How to Add YouTube Channels to Your RSS Feed

I recently set up Tiny Tiny RSS to manage my feeds. If you’re not familiar, RSS (Really Simple Syndication) is a web feed format that lets you subscribe to updates from websites, blogs, podcasts, or news sources — all in one place.

RSS gives you control over what you read and when you read it, instead of relying on social media algorithms or having to look for the content. I’ve been using it for years (yes, I’m that old), and I still find it the cleanest way to follow multiple content sources efficiently and track all the content I care about.

Central + Unified

Instead of bouncing between dozens of websites, I open Tiny Tiny RSS and see new posts, articles, and videos from the sources I follow. Recently, I decided to take it a step further—I wanted new YouTube videos from my favorite channels to appear right in my RSS feed reader. The goal: reduce noise and increase focus on the content I want to see.

Adding YouTube Channels to Your Feed

YouTube doesn’t make RSS feeds obvious, but they do exist. Here’s how to find them:

  1. Navigate to the YouTube channel you want to follow.
  2. Right-click and select, depending on your browser, “View Page Source” or “Inspect  Page“.
  3. In the source code, search for “RSS” (or “feeds”).
  4. You’ll find a link tag that looks something like this:
    <link rel="alternate" type="application/rss+xml" title="RSS" href="https://www.youtube.com/feeds/videos.xml?channel_id=UCcJCTa4PvbOQj50y_HJSxXw"> 
  5. Copy the href URL (in the example above: https://www.youtube.com/feeds/videos.xml?channel_id=UCcJCTa4PvbOQj50y_HJSxXw) into Tiny Tiny RSS (or your feed reader of choice), add/subscribe to that URL.
  6. From that point on, new videos from that channel will appear in your feed reader.

Why It’s Worth It

Having your content—articles, blogs, podcasts, and videos—in one feed is freeing. No distractions and no fluff. Just new content from sources you actually care about. For me, this setup replaced time spent jumping between tabs with one clean, focused dashboard. It lets you:

  • Consolidate all your sources (blogs, news, video channels) into one workflow.
  • Avoid the distractions and algorithmic noise of YouTube’s homepage or social feeds.
  • Get updates when you want them—no jumping through tabs or remembering to check.
  • Maintain ownership of your feed: you choose the channels and sites—what you see isn’t curated by someone (or something) else.

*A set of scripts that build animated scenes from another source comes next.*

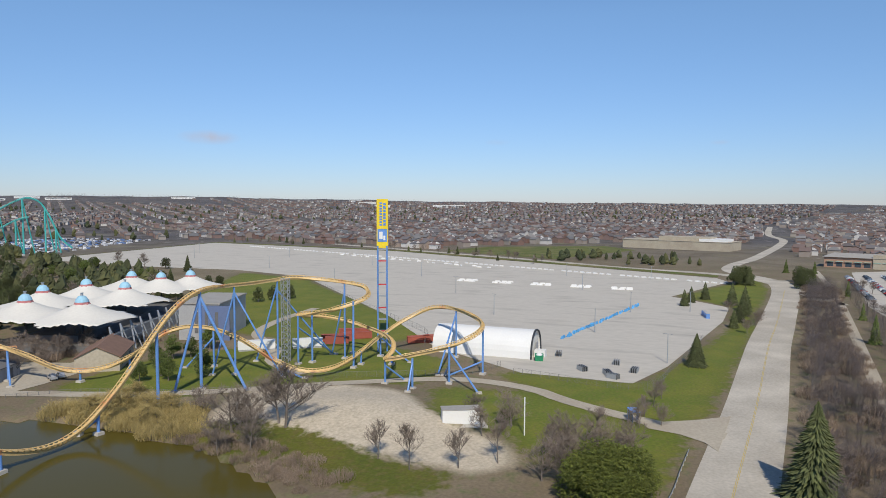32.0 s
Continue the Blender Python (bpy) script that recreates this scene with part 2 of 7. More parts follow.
# ---- materials ----
def material(name, color, rough=0.7, metal=0.0, vary=0.25, scale=1.0, fine=6.0, bump=0.0, dirt=None, dirt_at=0.6, spread=0.12, stretch=(1, 1, 1), random=0.0, island=0.0):
    """A surface with variation at two scales; dirt is a second colour in patches."""
    m = bpy.data.materials.new(name)
    m.use_nodes = True
    nt = m.node_tree
    n, l = nt.nodes, nt.links
    b = n["Principled BSDF"]
    b.inputs["Roughness"].default_value = rough
    b.inputs["Metallic"].default_value = metal
    geo = n.new("ShaderNodeNewGeometry")
    mp = n.new("ShaderNodeMapping")
    mp.inputs["Scale"].default_value = stretch
    l.new(geo.outputs["Position"], mp.inputs["Vector"])
    big, small = n.new("ShaderNodeTexNoise"), n.new("ShaderNodeTexNoise")
    for t, k, det in ((big, scale, 4), (small, scale * fine, 5)):
        t.inputs["Scale"].default_value = k
        t.inputs["Detail"].default_value = det
        l.new(mp.outputs[0], t.inputs["Vector"])
    add = n.new("ShaderNodeMath")
    add.operation = "ADD"
    l.new(big.outputs["Fac"], add.inputs[0])
    l.new(small.outputs["Fac"], add.inputs[1])
    val = n.new("ShaderNodeMapRange")
    val.inputs[1].default_value, val.inputs[2].default_value = 0.6, 1.4
    val.inputs[3].default_value, val.inputs[4].default_value = 1 - vary, 1 + vary
    l.new(add.outputs[0], val.inputs[0])
    tone = val.outputs[0]
    for src, amount in (("obj", random), ("isl", island)):
        if amount:
            if src == "obj":
                o = n.new("ShaderNodeObjectInfo").outputs["Random"]
            else:
                o = geo.outputs["Random Per Island"]
            r = n.new("ShaderNodeMapRange")
            r.inputs[3].default_value, r.inputs[4].default_value = 1 - amount, 1 + amount
            l.new(o, r.inputs[0])
            k = n.new("ShaderNodeMath")
            k.operation = "MULTIPLY"
            l.new(tone, k.inputs[0])
            l.new(r.outputs[0], k.inputs[1])
            tone = k.outputs[0]
    base = n.new("ShaderNodeMix")
    base.data_type = "RGBA"
    base.inputs["A"].default_value = (*color, 1)
    base.inputs["B"].default_value = (*(dirt or color), 1)
    ramp = n.new("ShaderNodeMapRange")
    ramp.inputs[1].default_value, ramp.inputs[2].default_value = dirt_at - spread, dirt_at + spread
    l.new(big.outputs["Fac"], ramp.inputs[0])
    l.new(ramp.outputs[0], base.inputs["Factor"])
    mul = n.new("ShaderNodeVectorMath")
    mul.operation = "SCALE"
    l.new(base.outputs["Result"], mul.inputs[0])
    l.new(tone, mul.inputs["Scale"])
    l.new(mul.outputs[0], b.inputs["Base Color"])
    if bump:
        bp = n.new("ShaderNodeBump")
        bp.inputs["Strength"].default_value = 0.6
        bp.inputs["Distance"].default_value = bump
        l.new(small.outputs["Fac"], bp.inputs["Height"])
        l.new(bp.outputs[0], b.inputs["Normal"])
    return m


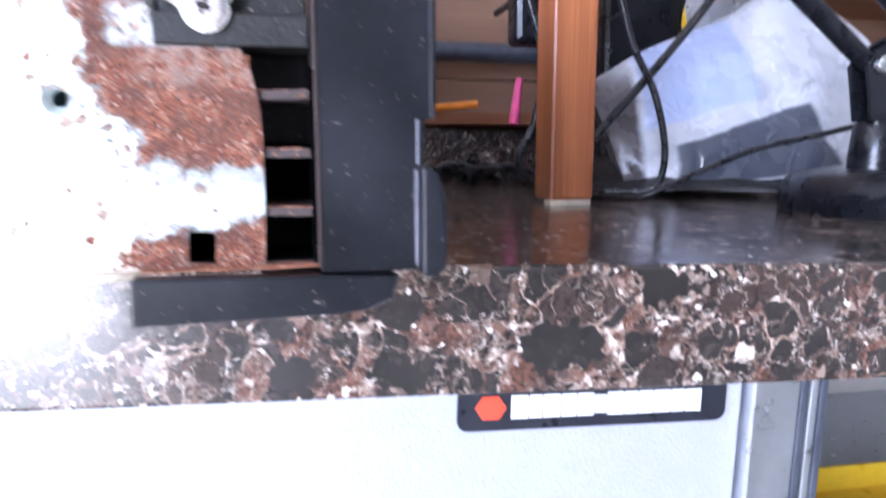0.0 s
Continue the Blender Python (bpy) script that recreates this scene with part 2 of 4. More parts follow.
    grubby = n.mul(n.ramp(wz, 0.9350, 0.9368), n.mul(n.ramp(wz, 0.9400, 0.9385), n.ramp(wx, -0.0285, -0.0250)))
    col = n.mix(n.mul(grubby, 0.6), col, (0.22, 0.19, 0.18))
    rim = n.mul(n.ramp(wz, 0.9203, 0.9185), n.ramp(n.noise(260, 4), 0.28, 0.5))
    col = n.mix(n.mul(rim, 0.85), col, n.mix(n.ramp(n.noise(120, 3), 0.45, 0.6), (0.52, 0.44, 0.34), (0.26, 0.14, 0.09)))
    rough_mask = n.clamp(n.add(n.add(eaten, n.mul(big, 0.8)), n.add(n.mul(mid, 0.7), n.add(n.add(pit, n.mul(stain, 0.5)), n.mul(bloom, n.sub(0.60, n.mul(n.clamp(bloom_highlight), 0.25)))))))
    n.set(Base_Color=col, Metallic=n.mul(n.sub(1.0, rough_mask), 0.72), Roughness=n.add(n.mul(rough_mask, 0.10), n.add(0.445, n.mul(streak, 0.06))))
    flakes = n.mul(eaten, n.add(n.mul(grain, 0.9), n.mul(fsep.outputs[2], 0.7)))
    h = n.add(flakes, n.add(n.mul(core, n.mul(grain, 0.9)), n.sub(n.mul(big, 0.25), n.mul(pit, 0.35))))
    n.bump(n.add(h, n.mul(bloom, n.mul(n.clamp(bloom_highlight), 0.10))), 0.0009, 1.0)
    return n.mat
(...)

Take Back Control of Your Feed

If you’re managing a lot of content across sites and platforms, adding YouTube channels into your RSS workflow is a game-changer. It’s not just about convenience—it’s about intentional consumption.

It’s simple and reliable. With YouTube integrated, your RSS reader becomes a personalized hub for everything that matters to you—no notifications, no autoplay, no “recommended” rabbit holes. Just the information you choose to see.

If you could cut the noise from your digital life and get back to content that actually matters to you—what implications would that have on your day? On your week? On your entire outlook?